The past three years have been dominated by a La Niña weather pattern, but models are showing that may finally be coming to an end.
Iowa State Climatologist Justin Glisan, speaking to a group of producers at the Iowa Ag Expo Feb. 1 in Des Moines, said this is the third time since 1950 where La Niña has stuck around this long. As the months move on, he said the time frame of March, April and May has a high probability of shifting from La Niña to a more neutral pattern. The probabilities start shifting toward El Niño the further the forecast goes.
“It’s showing an 82% chance of a transition through then,” Glisan said. “If we look at that time frame, precipitation behavior is usually above average or more. There is more precipitation usually in a neutral pattern.”
Models are showing a higher probability for slightly cooler temperatures across the upper Midwest this spring and a wet signal across the Ohio Valley shifting into Iowa with near normal precipitation conditions across western Iowa and a dry signal across the Upper Midwest.
“That’s a few good signals to see as we transition from La Niña to neutral,” he said. “Oceanic waters are trending back towards where they should be or near normal. We are seeing a shift of higher probabilities of wetter conditions into eastern Iowa.”
As of the January 19 three-month outlook, the furthest out the National Oceanic Atmospheric Association goes, eastern Iowa, eastern Missouri and all of Illinois have higher probabilities of above normal precipitation through April. Western Iowa and western Missouri are showing equal chances of above or below normal precipitation.
In terms of temperature, the Iowa, Missouri and Illinois regions are all showing equal chances above or below normal.
Glisan also noted that Iowa is emerging from its 25th driest year in the last 150 years, and while that drought is being felt in western Iowa, Missouri and southeast Iowa, it isn’t the common theme throughout the region.

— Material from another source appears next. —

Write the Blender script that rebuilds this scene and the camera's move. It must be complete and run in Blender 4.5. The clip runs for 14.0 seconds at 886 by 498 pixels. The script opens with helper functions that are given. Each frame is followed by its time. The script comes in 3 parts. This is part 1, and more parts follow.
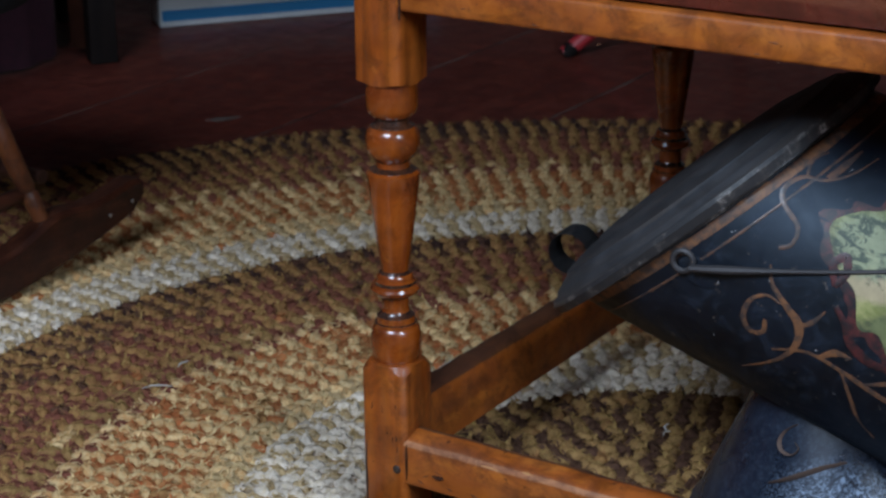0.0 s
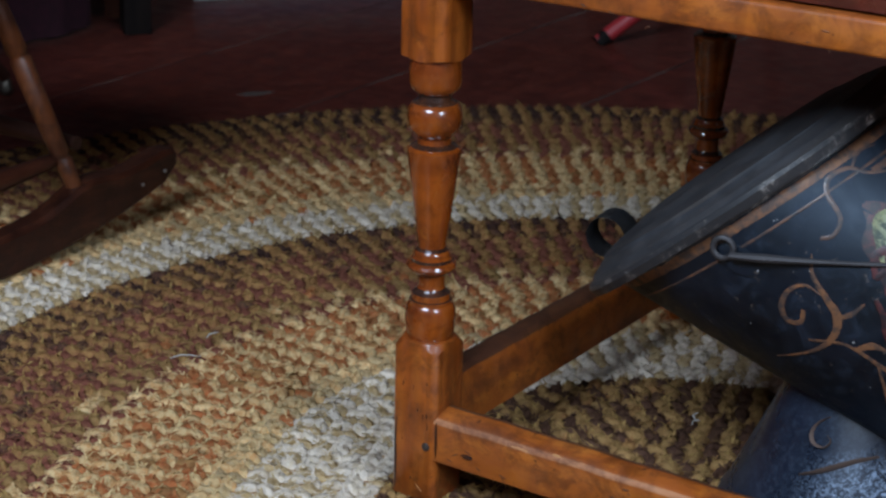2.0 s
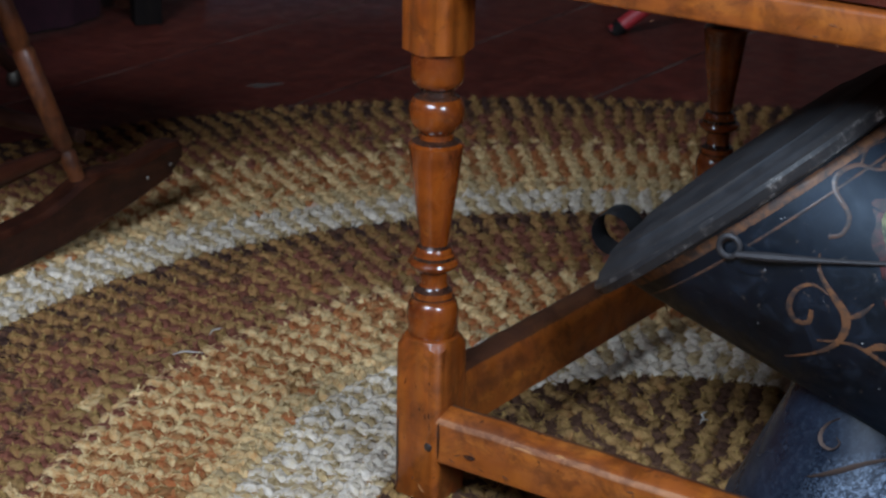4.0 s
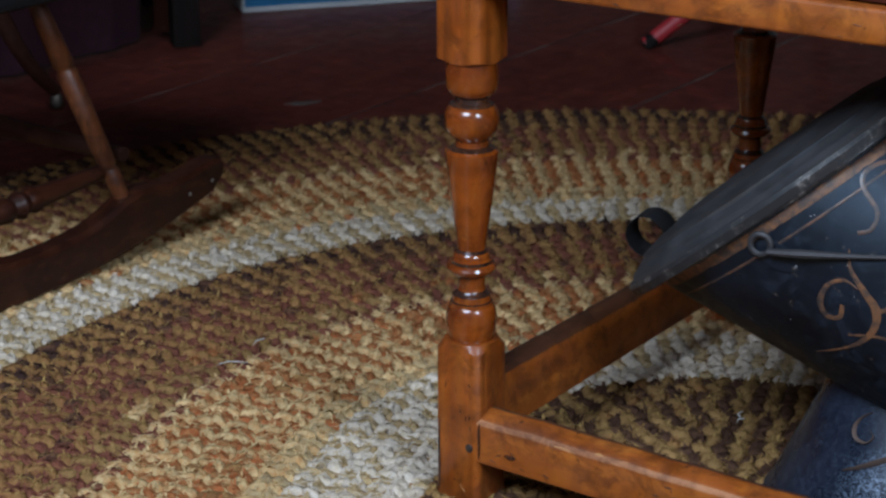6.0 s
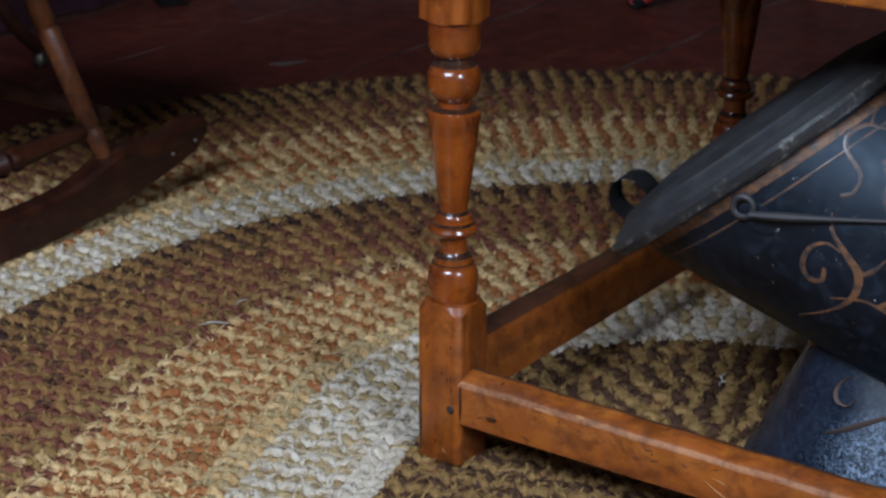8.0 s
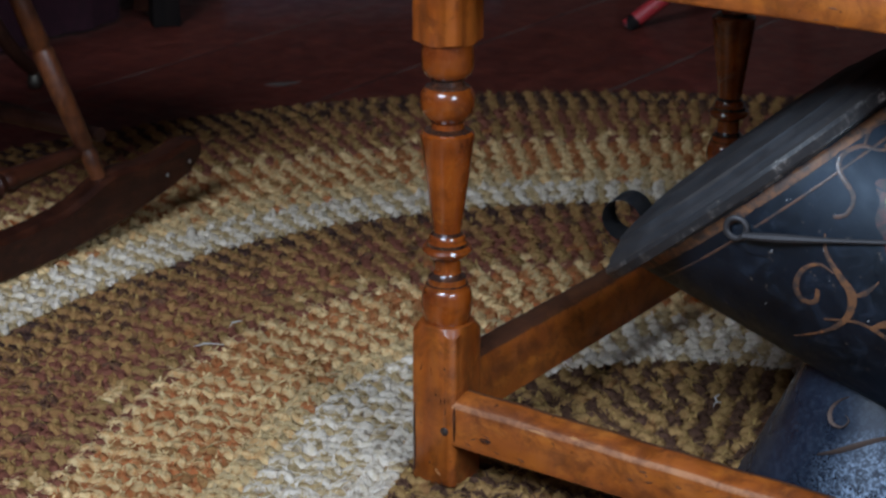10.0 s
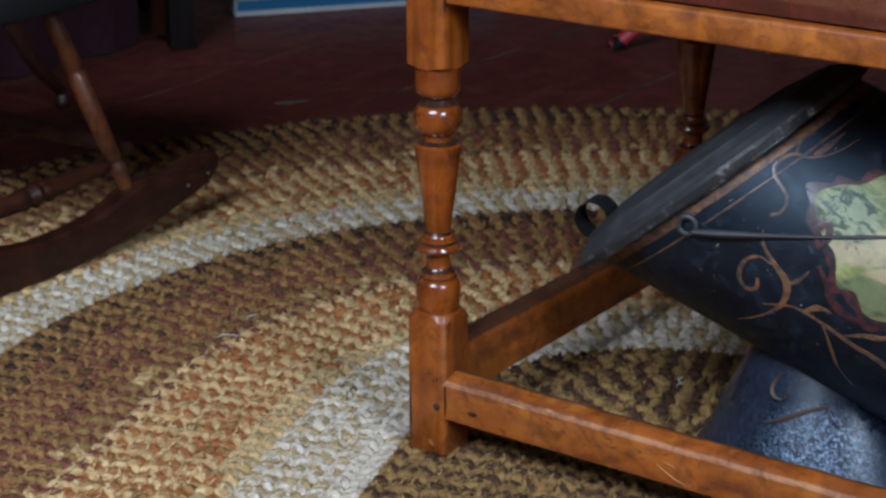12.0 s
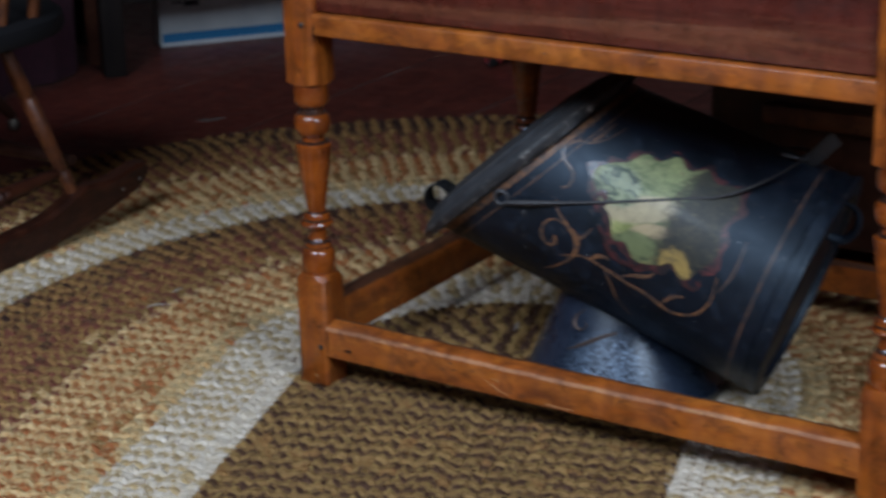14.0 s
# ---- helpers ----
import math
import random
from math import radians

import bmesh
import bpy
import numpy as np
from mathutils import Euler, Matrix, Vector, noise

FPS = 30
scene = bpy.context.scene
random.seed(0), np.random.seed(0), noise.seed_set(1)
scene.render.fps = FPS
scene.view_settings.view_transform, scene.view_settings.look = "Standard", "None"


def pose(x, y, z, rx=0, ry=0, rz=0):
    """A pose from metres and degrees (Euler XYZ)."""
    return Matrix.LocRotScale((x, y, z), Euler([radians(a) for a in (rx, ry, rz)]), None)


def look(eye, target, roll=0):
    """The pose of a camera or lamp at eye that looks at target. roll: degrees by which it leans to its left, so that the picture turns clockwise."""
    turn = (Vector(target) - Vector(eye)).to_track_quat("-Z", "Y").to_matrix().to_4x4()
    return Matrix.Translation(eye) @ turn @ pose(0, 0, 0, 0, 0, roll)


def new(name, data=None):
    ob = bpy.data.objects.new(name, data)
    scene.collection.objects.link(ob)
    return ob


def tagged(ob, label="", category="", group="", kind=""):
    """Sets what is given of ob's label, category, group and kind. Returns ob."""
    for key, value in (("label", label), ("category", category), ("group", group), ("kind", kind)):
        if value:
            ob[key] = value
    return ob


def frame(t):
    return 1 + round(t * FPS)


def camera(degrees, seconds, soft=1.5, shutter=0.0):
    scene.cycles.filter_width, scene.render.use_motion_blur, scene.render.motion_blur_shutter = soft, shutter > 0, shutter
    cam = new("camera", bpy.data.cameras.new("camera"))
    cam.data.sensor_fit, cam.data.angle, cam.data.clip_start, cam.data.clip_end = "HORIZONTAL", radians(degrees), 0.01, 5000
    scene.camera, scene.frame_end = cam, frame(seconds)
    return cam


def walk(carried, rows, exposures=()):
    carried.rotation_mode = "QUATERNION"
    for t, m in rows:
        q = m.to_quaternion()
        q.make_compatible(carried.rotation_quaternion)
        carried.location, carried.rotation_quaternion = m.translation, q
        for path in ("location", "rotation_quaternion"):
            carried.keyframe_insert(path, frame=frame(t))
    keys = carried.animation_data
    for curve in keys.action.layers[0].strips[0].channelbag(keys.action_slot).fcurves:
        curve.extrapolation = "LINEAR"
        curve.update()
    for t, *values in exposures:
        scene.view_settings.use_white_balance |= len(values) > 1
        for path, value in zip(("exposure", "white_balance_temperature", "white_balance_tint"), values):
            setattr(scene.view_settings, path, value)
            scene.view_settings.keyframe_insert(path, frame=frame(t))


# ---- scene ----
cam = camera(25.6, 14.0, soft=2.5, shutter=0.5)
cam.data.dof.use_dof, cam.data.dof.focus_distance, cam.data.dof.aperture_fstop = True, 1.72, 15.0
PATH = [
    (0, pose(0.8935, -1.3036, 0.8208, 70.667, 0.520, 32.958)),
    (0.5, pose(0.8844, -1.3021, 0.8159, 70.320, -0.068, 33.358)),
    (1, pose(0.8796, -1.3034, 0.8146, 69.872, -0.406, 33.605)),
    (1.5, pose(0.8761, -1.3014, 0.8149, 70.212, -0.689, 34.070)),
    (2, pose(0.8762, -1.3122, 0.8105, 70.310, -1.364, 34.105)),
    (4.5, pose(0.8726, -1.2740, 0.8074, 69.608, -1.024, 35.240)),
    (5, pose(0.8820, -1.2880, 0.8040, 69.175, -0.089, 36.469)),
    (5.5, pose(0.8910, -1.2992, 0.8045, 70.006, 0.134, 35.982)),
    (6, pose(0.8979, -1.3109, 0.8069, 70.602, 0.135, 35.470)),
    (6.5, pose(0.8969, -1.3086, 0.8047, 70.434, -0.201, 35.444)),
    (7, pose(0.8973, -1.3019, 0.8043, 69.844, -0.211, 35.347)),
    (9.5, pose(0.9006, -1.3009, 0.8047, 69.382, -0.137, 35.121)),
    (10, pose(0.9000, -1.3000, 0.8065, 70.023, -0.169, 35.099)),
    (10.5, pose(0.8988, -1.3045, 0.8048, 70.421, -0.742, 35.151)),
    (11, pose(0.9264, -1.3362, 0.8150, 70.881, -1.254, 34.816)),
    (11.5, pose(0.9724, -1.3975, 0.8397, 70.364, -0.627, 34.892)),
    (12, pose(1.0484, -1.4854, 0.8708, 70.537, 0.095, 35.209)),
    (12.5, pose(1.1895, -1.6584, 0.9191, 70.678, 1.296, 35.267)),
    (13, pose(1.2532, -1.7227, 0.9371, 69.966, 1.368, 35.103)),
    (13.5, pose(1.3166, -1.7872, 0.9637, 70.838, 1.422, 35.057)),
    (14, pose(1.4453, -1.9028, 1.0060, 71.098, 1.368, 32.999)),
]
walk(cam, PATH, [(0, -0.08), (1.5, 0.0), (11.0, 0.0), (12.0, 0.1), (13.0, -0.05), (13.5, -0.18), (14.0, -0.22)])

# ---- world, lamps, exposure ----
world = bpy.data.worlds.new("world")
scene.world = world
world.use_nodes = True
wn = world.node_tree.nodes
sky = wn.new("ShaderNodeTexSky")
sky.sky_type = "NISHITA"
sky.sun_disc = False
sky.sun_elevation = radians(38)
sky.sun_rotation = radians(150)
wn["Background"].inputs["Strength"].default_value = 0.1
world.node_tree.links.new(sky.outputs["Color"], wn["Background"].inputs["Color"])
scene.view_settings.exposure = 0.0

FLOOR_Z = -0.014
# room: x from XW to XE, y from YS to YN
XW, XE, YS, YN, ZC = -2.75, 2.9, -2.5, 3.1, 3.05


def window_lamp(name, eye, target, w, h, power, colour):
    d = bpy.data.lights.new(name, "AREA")
    d.shape, d.size, d.size_y, d.energy, d.color = "RECTANGLE", w, h, power, colour
    ob = new(name, d)
    ob.matrix_world = look(eye, target)
    return ob


DAY = (0.645, 0.815, 1.03)
window_lamp("window_light", (0.15, YS + 0.02, 2.38), (0.0, -2.0, 0.0), 1.5, 1.2, 136, DAY)
window_lamp("window_light", (XE - 0.02, -1.45, 2.05), (1.6, -1.0, 0.0), 0.84, 1.1, 84, DAY)


# ---- materials ----
def mat(name, base, rough=0.5, metal=0.0, coat=0.0, coat_rough=0.1, spec=0.5):
    m = bpy.data.materials.new(name)
    m.use_nodes = True
    b = m.node_tree.nodes["Principled BSDF"]
    b.inputs["Base Color"].default_value = (*base, 1)
    b.inputs["Roughness"].default_value = rough
    b.inputs["Metallic"].default_value = metal
    b.inputs["Coat Weight"].default_value = coat
    b.inputs["Coat Roughness"].default_value = coat_rough
    b.inputs["Specular IOR Level"].default_value = spec
    return m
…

“This is interesting because when you have a dry year there’s an absence of thunderstorms, clouds and warmer temperatures,” he said. “We haven’t really seen that. That’s been the saving grace in terms of drought all across the state.”
One trend Glisan noted independently of the La Niña shift is how the growing season is getting longer for farmers in the Midwest. While that is not necessarily a bad thing, the stretched out season hasn’t come with as much moisture.
“It’s anywhere from 10 to 14 days longer, he said. “While that’s good news in terms of planting hybrids and picking what you want to plant, July precipitation has declined. So we are not seeing as much rainfall as we normally get during tasseling maturity.”
While July rainfalls have declined, making the middle of the growing season drier, August rainfall has increased overall, Glisan said.